General information
- Type: Homebuilt aircraft
- National origin: United States
- Manufacturer: Ragwing Aircraft Designs
- Designer: Roger Mann
- Status: Plans available
- Number built: 1 (December 2000)

History
- Introduction date: 2000
- First flight: June 1999
- Developed from: de Havilland Tiger Moth

= RagWing RW22 Tiger Moth =

American homebuilt aircraft

The RagWing RW22 Tiger Moth is a two-seats-in-tandem, biplane, conventional landing gear, single engine homebuilt aircraft designed by Roger Mann and sold as plans by RagWing Aircraft Designs for amateur construction.

The RW22 is an 80% scale replica of the de Havilland Tiger Moth and was developed using the original Tiger Moth design as a guide.
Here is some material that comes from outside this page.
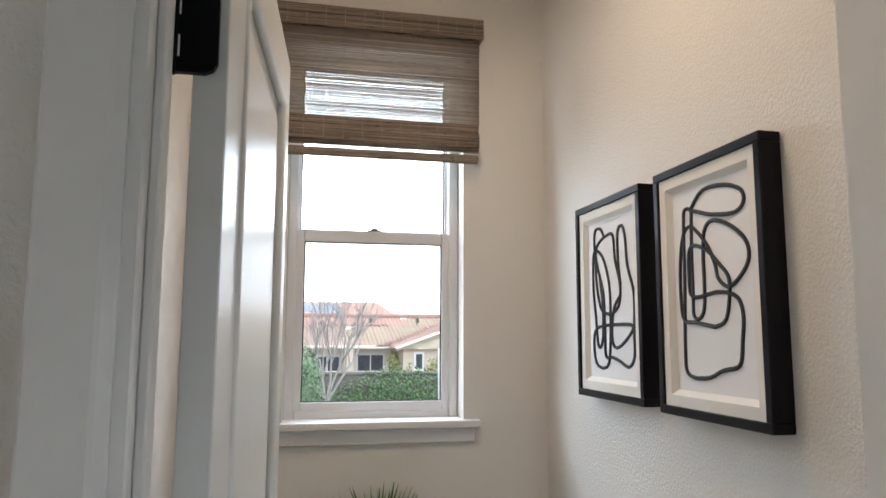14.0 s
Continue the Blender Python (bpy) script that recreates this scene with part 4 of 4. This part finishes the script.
framed(2.947, 3.358, 1.454, 2.013, (
    ((0.20, 0.49), (0.14, 0.62), (0.14, 0.79), (0.21, 0.86), (0.43, 0.90), (0.57, 0.88), (0.61, 0.73), (0.71, 0.57), (0.67, 0.45), (0.49, 0.40), (0.28, 0.42)),
    ((0.36, 0.89), (0.27, 0.95), (0.14, 0.95), (0.11, 0.85), (0.18, 0.70), (0.31, 0.53), (0.33, 0.32), (0.34, 0.14), (0.49, 0.13), (0.66, 0.11), (0.85, 0.08), (0.98, 0.14), (0.99, 0.30), (1.00, 0.51), (0.88, 0.68), (0.84, 0.86), (0.77, 0.93), (0.68, 0.89), (0.68, 0.70), (0.72, 0.57)),
    ((0.71, 0.51), (0.55, 0.42), (0.50, 0.25), (0.59, 0.19), (0.82, 0.24), (0.96, 0.32), (0.52, 0.33), (0.13, 0.31), (0.05, 0.21), (0.10, 0.09), (0.27, 0.06), (0.42, 0.11), (0.47, 0.33), (0.46, 0.57), (0.34, 0.74), (0.19, 0.81), (0.08, 0.79), (0.06, 0.58), (0.11, 0.38), (0.15, 0.22), (0.21, 0.19), (0.28, 0.26), (0.29, 0.45), (0.22, 0.66)),
), "black line drawing of tall loops in a black frame")

# ---- woven shade ----
bs = thing("roman_shade", None, "woven bamboo roman shade, half drawn", "window shade")
rnd = random.Random(8)
b = box(1.476, YE - 0.066, 2.692, 2.210, YE - 0.001, 2.762)
z = 2.764
while z > 2.692:
    hgt = rnd.uniform(0.0018, 0.0042)
    box(1.474 + rnd.uniform(0, 0.003), YE - 0.070 + rnd.uniform(-0.001, 0.001), z - hgt, 2.212 - rnd.uniform(0, 0.003), YE - 0.0655, z - 0.0004, 0, 1, b)
    z -= hgt
part("valance", b, shade_slat, bs)
b = bmesh.new()
z = 2.705
while z > 2.372:
    hgt = rnd.uniform(0.0012, 0.0030) if rnd.random() < 0.85 else rnd.uniform(0.003, 0.0045)
    yy = YE - 0.050 + rnd.uniform(-0.0015, 0.0015)
    tilt = rnd.uniform(-0.0008, 0.0008)
    c = box(1.484, yy, z - hgt, 2.198, yy + 0.0018, z)
    for v in c.verts:
        v.co.z += tilt * (v.co.x - 1.8)
    join(b, c)
    z -= hgt + (rnd.uniform(0.0002, 0.0009) if rnd.random() < 0.93 else rnd.uniform(0.0010, 0.0020))
part("weave", b, weave_slat, bs)["kind"] = "stuff"
for z0, z1, y in ((2.335, 2.375, 0.062), (2.288, 2.336, 0.074), (2.272, 2.292, 0.060), (2.234, 2.264, 0.056)):
    b = bmesh.new()
    z = z1
    while z > z0:
        hgt = rnd.uniform(0.0035, 0.0065)
        box(1.486 + rnd.uniform(0, 0.003), YE - y + rnd.uniform(-0.002, 0.002), z - hgt, 2.194 - rnd.uniform(0, 0.004), YE - y + 0.010, z - 0.0004, 0, 1, b)
        z -= hgt
    part("fold", b, shade_slat, bs)["kind"] = "stuff"
for k in range(11):
    x = 1.515 + k * 0.066
    th = tube([(x, YE - 0.0535, 2.70), (x, YE - 0.0535, 2.37)], 0.0011, 5)
    for y, z0, z1 in ((0.0708, 2.692, 2.762), (0.0645, 2.337, 2.374), (0.0765, 2.290, 2.335), (0.0585, 2.236, 2.263)):
        tube([(x, YE - y, z1), (x, YE - y, z0)], 0.0011, 5, th)
    part("thread", th, shade_thread, bs)


# ---- outside ----
GZ = -1.4


def leaves(b, c, r, count, size, rnd, hollow=0.45):
    for _ in range(count):
        d_ = Vector((rnd.gauss(0, 1), rnd.gauss(0, 1), rnd.gauss(0, 1))).normalized()
        q = hollow + (1 - hollow) * rnd.random() ** 0.5
        lump = 1 + 0.22 * noise.noise(d_ * 2.3 + Vector(c))
        p = Vector(c) + Vector((d_.x * r[0], d_.y * r[1], d_.z * r[2])) * q * lump
        if p.z < GZ:
            continue
        n_ = (d_ + Vector((rnd.uniform(-0.8, 0.8), rnd.uniform(-0.8, 0.8), rnd.uniform(-0.6, 0.8)))).normalized()
        u = n_.orthogonal().normalized()
        u = (Matrix.Rotation(rnd.random() * 6.28, 3, n_) @ u)
        w = n_.cross(u)
        s = size * rnd.uniform(0.6, 1.3)
        b.faces.new([b.verts.new(p + u * s), b.verts.new(p + w * s * 0.5), b.verts.new(p - u * s), b.verts.new(p - w * s * 0.5)])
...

==Design and development==
The RW22 was designed for the US experimental homebuilt aircraft category and was first flown in June 1999. It also qualifies as an Experimental Light-sport aircraft in the USA.

The airframe is constructed from wood and tube and covered with aircraft fabric. The landing gear is of conventional configuration. The aircraft's nominal installed power range is 50 to 100 hp and the standard engine is the 70 hp 2si 690, although the 60 hp HKS 700E, 50 hp Rotax 503 and the 80 hp Rotax 912UL engine have also been used.

The RW22 was originally available as a complete quick-build kit, less only the engine, but today is only offered as plans and the designer estimates it will take 600 hours to complete the aircraft.